Town Class sailboats are 16+1/2 ft lap strake one-design dories, constructed in either wood or fiberglass. The Town Class was designed as an affordable boat for the townspeople, hence its name.

== History ==
The first Town Class sailboat was designed and built (in wood only) in 1932 by Marcus C. Lowell in Amesbury, Massachusetts. Marcus' son, Percival M. "Pert" Lowell, later took over the business and relocated to Newbury, Massachusetts. In 1936, the Town Class sailboat was adopted as a one-design class boat and quickly became a popular racing boat from Maine to Florida. In the late 1960s, fiberglass models became available. Currently, more than two thousand wood and fiberglass "Townies" have been built to date.
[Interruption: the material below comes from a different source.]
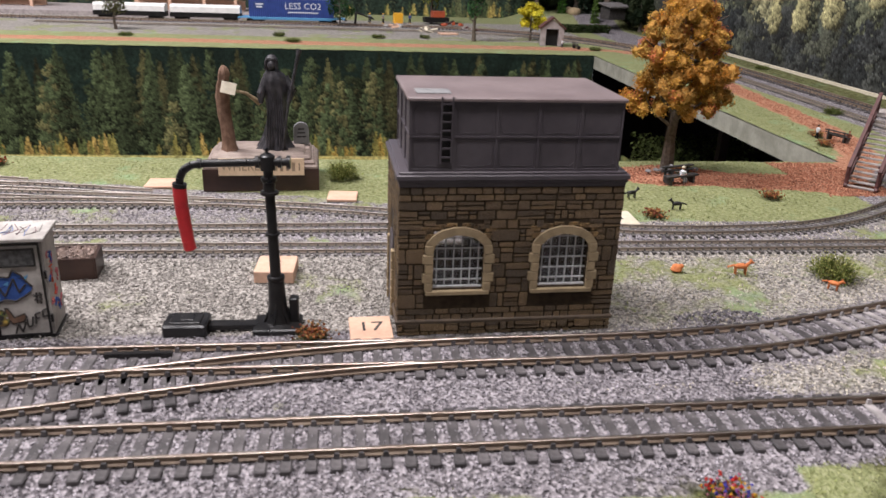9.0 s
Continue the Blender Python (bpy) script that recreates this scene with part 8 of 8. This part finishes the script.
v, f = spread([(-.5, 0, 0), (0, -.35, .12), (.5, 0, 0), (0, .38, .1)], [(0, 1, 2), (0, 2, 3)], np.column_stack([rng.uniform(1000, 1118, 2600), rng.uniform(-1080, -910, 2600), rng.uniform(-166, -120, 2600)]), rng.uniform(4, 10, 2600))
bulk("bank_scrub", v, f, M["leaf"], None, "dim green scrub on the bank beyond the pond", "scrub", "stuff", tint=np.repeat(np.array([[0.13, 0.16, 0.05]]) * rng.uniform(0.4, 1.7, (2600, 1)), 2, 0))
t = thing("slotted_upright", 1085, -590, -690, 0, "dark blue slotted steel upright in the well", "upright")
bm = bmesh.new()
box(bm, 0, 0, 240, 4, 42, 470)
part("upright", bm, M["post_blue"], t, smooth=False)
# near-black plates in place of the slots' own shade
bm = bmesh.new()
for k in range(14):
    box(bm, -2.2, 0, 40 + 30 * k, 0.6, 14, 6)
part("slot", bm, M["dark"], t, smooth=False)
bm = bmesh.new()
tube(bm, [(1080, -655, -210), (1078, -660, -280), (1082, -645, -340), (1076, -650, -460), (1080, -655, -690)], 3, 6)
tube(bm, [(1080, -650, -215), (1070, -700, -265), (1078, -690, -310), (1080, -650, -300)], 2, 6)
single("hanging_cable", bm, M["cable"], label="red electrical cable hanging in the well", category="cable")


# ---------------------------------------------------------------- lower scene: the tiled roof beside the board's front
def tiled_house():
    t = thing("tiled_house", 54, 300, -131, 90, "house with a terracotta tiled roof on the lower shelf", "house")
    bm = bmesh.new()
    box(bm, -10, 0, 28, 226, 46, 56)
    part("house_wall", bm, M["cream"], t, smooth=False)
    bm = bmesh.new()
    ang = math.atan2(36, 29)
    for s in (-1, 1):
        m = Matrix.Translation((0, s * 14.5, 72)) @ Matrix.Rotation(-s * ang, 4, "X")
        box(bm, -10, 0, 0, 242, 47, 1.4, m=m)
    part("roof_boards", bm, M["roof_tile"], t, smooth=False)
    tb = bmesh.new()
    prism(tb, [(-2.2, 0), (-1.1, 0.75), (0, 0.9), (1.1, 0.75), (2.2, 0), (1.6, -0.3), (-1.6, -0.3)], -2.7, 2.7, Matrix(((1, 0, 0, 0), (0, 0, 1, 0), (0, 1, 0, 0), (0, 0, 0, 1))))
    tme = to_mesh("roof_tile", tb, M["roof_tile"], False)
    for s in (-1, 1):
        m = Matrix.Translation((0, s * 14.5, 72)) @ Matrix.Rotation(-s * ang, 4, "X")
        for c in range(34):
            for r in range(10):
                if R.random() < 0.012:
                    continue
                o = new("roof_tile", tme)
                o.parent = t
                mm = m @ Matrix.Translation((108 - 4.45 * c, -21 + 4.6 * r, 1.3 + 0.12 * R.random())) @ Matrix.Rotation(radians(-s * 4), 4, "X")
                mm.translation *= MM
                o.matrix_basis = mm
    rb = bmesh.new()
    prism(rb, [(-3.2, -0.6), (-1.8, 1.4), (0, 2.0), (1.8, 1.4), (3.2, -0.6)], -4.2, 4.2, Matrix(((0, 0, 1, 0), (1, 0, 0, 0), (0, 1, 0, 0), (0, 0, 0, 1))))
    rme = to_mesh("ridge_tile", rb, M["roof_tile"], True)
    for c in range(28):
        o = new("ridge_tile", rme)
        o.parent = t
        o.matrix_basis = Matrix.Translation(((106 - 8.2 * c) * MM, 0, (90.6 + 0.2 * (c % 2)) * MM))


tiled_house()

# ---------------------------------------------------------------- ballast, gravel and flock (stuff), sleepers last
TETRA = ([(1, 0, -.3), (-.5, .87, -.35), (-.5, -.87, -.3), (.1, .1, .75), (-.2, -.1, -.75)], [(0, 1, 3), (1, 2, 3), (2, 0, 3), (1, 0, 4), (2, 1, 4), (0, 2, 4)])
RUBBLE = mat("dark_ballast_chip", (0.26, 0.24, 0.26), (0.15, 0.14, 0.15), 0.9, 0, 500, 0.3, island=0.55, spec=0.2)
BLADE = ([(-.34, 0, 0), (.34, 0, 0), (.12, .85, .5)], [(0, 1, 2)])


def patch(n, x0, x1, y0, y1):
    return np.column_stack([rng.uniform(x0, x1, n), rng.uniform(y0, y1, n)])


def zone_of(p):
    doo, dnn, dpa = near_dist(p, ALL_OO), near_dist(p, ALL_NN), near_dist(p, PATH_RED)
    return np.array([zones(x, y, a, b, c) for (x, y), a, b, c in zip(p, doo, dnn, dpa)]), doo, dnn


def ragged(p, k=0.7):
    return np.array([k * noise.noise((x * .09, y * .09, 1)) for x, y in p])


p = np.concatenate([patch(34000, 104, 215, -620, 330), patch(7000, 104, 215, 330, 900), patch(12000, 284, 372, -560, 500), patch(9000, 160, 420, -1000, -540), patch(9000, 372, 500, -150, 600), patch(8000, 284, 400, 480, 900), patch(7000, 205, 290, -560, 350)])
z, doo, dnn = zone_of(p)
rg = ragged(p)
keep = (z[:, 0] + rg * .5 < 0.5) & (z[:, 2] < 0.5) & (z[:, 1] + rg * 0.4 < 0.55) & ((dnn > 6) | (p[:, 1] > 200))
q = p[keep]
up = 1.6 * np.clip((12.5 - doo[keep]) / 3, 0, 1) + 0.5 * np.clip((19 - doo[keep]) / 4, 0, 1) * np.clip((doo[keep] - 9.5) / 3, 0, 1) + 0.7 * np.clip((10 - dnn[keep]) / 3, 0, 1)
v, f = spread(*TETRA, np.column_stack([q, rng.uniform(-0.1, 0.6, len(q)) + up]), rng.uniform(0.42, 0.85, (len(q), 3)))
bulk("ballast_stones", v, f, M["stone"], None, "loose grey granite ballast chips between the tracks", "ballast", "stuff")
p = np.concatenate([patch(26000, 200, 292, -560, 520), patch(26000, 284, 500, -320, 620)])
z, doo, dnn = zone_of(p)
rg = ragged(p)
keep = (z[:, 0] + rg * .5 < 0.55) & (z[:, 2] < 0.5) & (doo > 14) & (z[:, 1] + rg * 0.4 > 0.4) & (p[:, 0] < pit_near(p[:, 1]) - 3) & ((dnn > 7) | (p[:, 1] > 200))
q = p[keep]
up = 1.0 * np.clip((10 - dnn[keep]) / 3, 0, 1)
v, f = spread(*TETRA, np.column_stack([q, rng.uniform(-0.1, 0.5, len(q)) + up]), rng.uniform(0.4, 0.85, (len(q), 3)))
bulk("gravel_stones", v, f, M["paleston"], None, "loose pale buff gravel chips beside the tracks", "gravel", "stuff")
p = patch(34000, 112, 470, -960, -540)
z, doo, dnn = zone_of(p)
rg = ragged(p, 1.0)
keep = (z[:, 0] + rg * .5 < 0.5) & (z[:, 2] < 0.5) & (dnn > 9) & (doo > 17) & (z[:, 1] + rg * 0.3 > 0.35) & (p[:, 1] > -806 - 0.35 * (p[:, 0] - 150))
q = p[keep]
v, f = spread(*TETRA, np.column_stack([q, rng.uniform(-0.1, 0.5, len(q))]), rng.uniform(0.35, 0.8, (len(q), 3)))
bulk("cream_grit", v, f, mat("cream_grit", (0.60, 0.55, 0.46), (0.42, 0.385, 0.32), 0.9, 0, 400, 0.3, island=0.4, spec=0.2), None, "loose cream grit on the ground inside the curve", "grit", "stuff")
for cx, cy, rx, ry, hh, n in ((253, -33, 15, 24, 2.2, 900), (272, 20, 8, 30, 1.4, 500), (160, 300, 10, 24, 1.2, 320), (232, -300, 7, 16, 1.2, 260), (300, -395, 8, 26, 1.6, 420), (210, -610, 9, 22, 1.3, 300)):
    a, k = rng.uniform(0, 6.283, n), np.sqrt(rng.uniform(0, 1, n))
    lump = np.array([noise.noise((cx + 0.12 * i, 0, 0)) for i in range(n)])
    v, f = spread(*TETRA, np.column_stack([cx + rx * k * np.cos(a), cy + ry * k * np.sin(a), hh * (1 - k ** 2) * (0.7 + 0.5 * lump) + 0.2]), rng.uniform(0.5, 1.15, (n, 3)))
    bulk("rubble_heap", v, f, RUBBLE, None, "low heap of loose dark grey ballast between the tracks", "rubble", "stuff")
p = np.concatenate([patch(17500, 83.4, 118, -1080, 640), patch(15000, 160, 320, -960, -560), patch(22000, 335, 480, -838, -150), patch(9000, 200, 292, -560, 700), patch(5000, 118, 215, -600, 400), patch(9000, 480, 900, -945, -838)])
z, doo, dnn = zone_of(p)
rg = ragged(p)
keep = (z[:, 0] + rg * .5 > 0.5) & (z[:, 2] < 0.5) & (dnn > 9) & (doo > 13)
keep &= (p[:, 0] < pit_near(p[:, 1]) - 2) | (p[:, 1] < -840)
q = p[keep]
v, f = spread(*BLADE, np.column_stack([q, rng.uniform(-0.3, 0.3, len(q))]), rng.uniform(0.6, 1.35, len(q)))
bulk("grass_flock", v, f, M["flock"], None, "short yellow-green flock grass on the boards", "grass", "stuff")
# moss blades under the shelf, tinted darker with its shade
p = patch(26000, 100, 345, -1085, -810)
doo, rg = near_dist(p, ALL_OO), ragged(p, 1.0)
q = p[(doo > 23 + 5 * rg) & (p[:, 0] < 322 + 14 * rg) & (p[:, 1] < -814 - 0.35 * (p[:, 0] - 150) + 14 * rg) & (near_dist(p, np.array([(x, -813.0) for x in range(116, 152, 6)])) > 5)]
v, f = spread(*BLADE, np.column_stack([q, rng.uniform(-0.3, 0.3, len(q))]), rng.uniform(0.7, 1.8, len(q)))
bulk("moss_flock", v, f, M["moss"], None, "olive moss flock darkened for shelf shade in the corner of the boards", "moss", "stuff")
p = np.concatenate([patch(9000, 380, 480, -825, -620), patch(7000, 480, 1000, -950, -860)])
z, doo, dnn = zone_of(p)
keep = (z[:, 2] > 0.6) & (dnn > 9)
q = p[keep]
v, f = spread(*TETRA, np.column_stack([q, rng.uniform(0.0, 0.7, len(q))]), rng.uniform(0.4, 0.9, (len(q), 3)))
bulk("red_earth", v, f, mat("red_earth_crumbs", (0.40, 0.17, 0.10), (0.28, 0.11, 0.065), 0.95, 0, 400, 0, island=0.4), None, "crumbled red-brown earth of the path", "earth", "stuff")
for ob, src, pts, way in LATE:
    near = np.argsort(np.hypot(pts[:, 0] + 40, np.maximum(0, np.abs(pts[:, 1] + 100) - 500)))[:300]
    rest = np.setdiff1d(np.arange(len(pts)), near)
    for i in near:
        o = new("sleeper", SL_DUSTY if src is SL_OO and -790 < pts[i, 1] + R.uniform(-40, 40) < -640 else src)
        o.parent = ob
        o.matrix_basis = Matrix.Translation((pts[i, 0] * MM, pts[i, 1] * MM, 0)) @ Matrix.Rotation(math.atan2(way[i, 1], way[i, 0]), 4, "Z")
    if len(rest):
        bv = np.array([c.co[:] for c in src.vertices]) / MM
        bf = [tuple(g.vertices) for g in src.polygons]
        vs, fs = [], []
        for i in rest:
            k = len(vs) * len(bv)
            (x, y), (tx, ty) = pts[i], way[i]
            vs.append(np.column_stack([x + bv[:, 0] * tx - bv[:, 1] * ty, y + bv[:, 0] * ty + bv[:, 1] * tx, bv[:, 2]]))
            fs += [tuple(c + k for c in g) for g in bf]
        me = bpy.data.meshes.new("sleeper_row")
        me.from_pydata((np.concatenate(vs) * MM).tolist(), [], fs)
        me.materials.append((SL_DUSTY if src is SL_OO and -790 < pts[rest, 1].mean() < -600 else src).materials[0])
        o = new("sleeper_row", me)
        o.parent = ob
        tagged(o, kind="stuff")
The Pert Lowell Company, which is now operated by "Pert" Lowell's son-in-law, Ralph Johnson, continues to construct these boats today.

== Town Class Regatta ==
The National Town Class Association was formed in 1962, also marking the first year of the Town Class National Regatta (an annual two-day racing event) which took place in Nahant, Massachusetts. The Town Class Nationals have been held in Marblehead, Wakefield, Sharon, and Newburyport, Massachusetts; as well as Touisset Point, Rhode Island and Spofford Lake New Hampshire. The Nationals now alternate between Marblehead, Nahant, Touisset, and Spofford.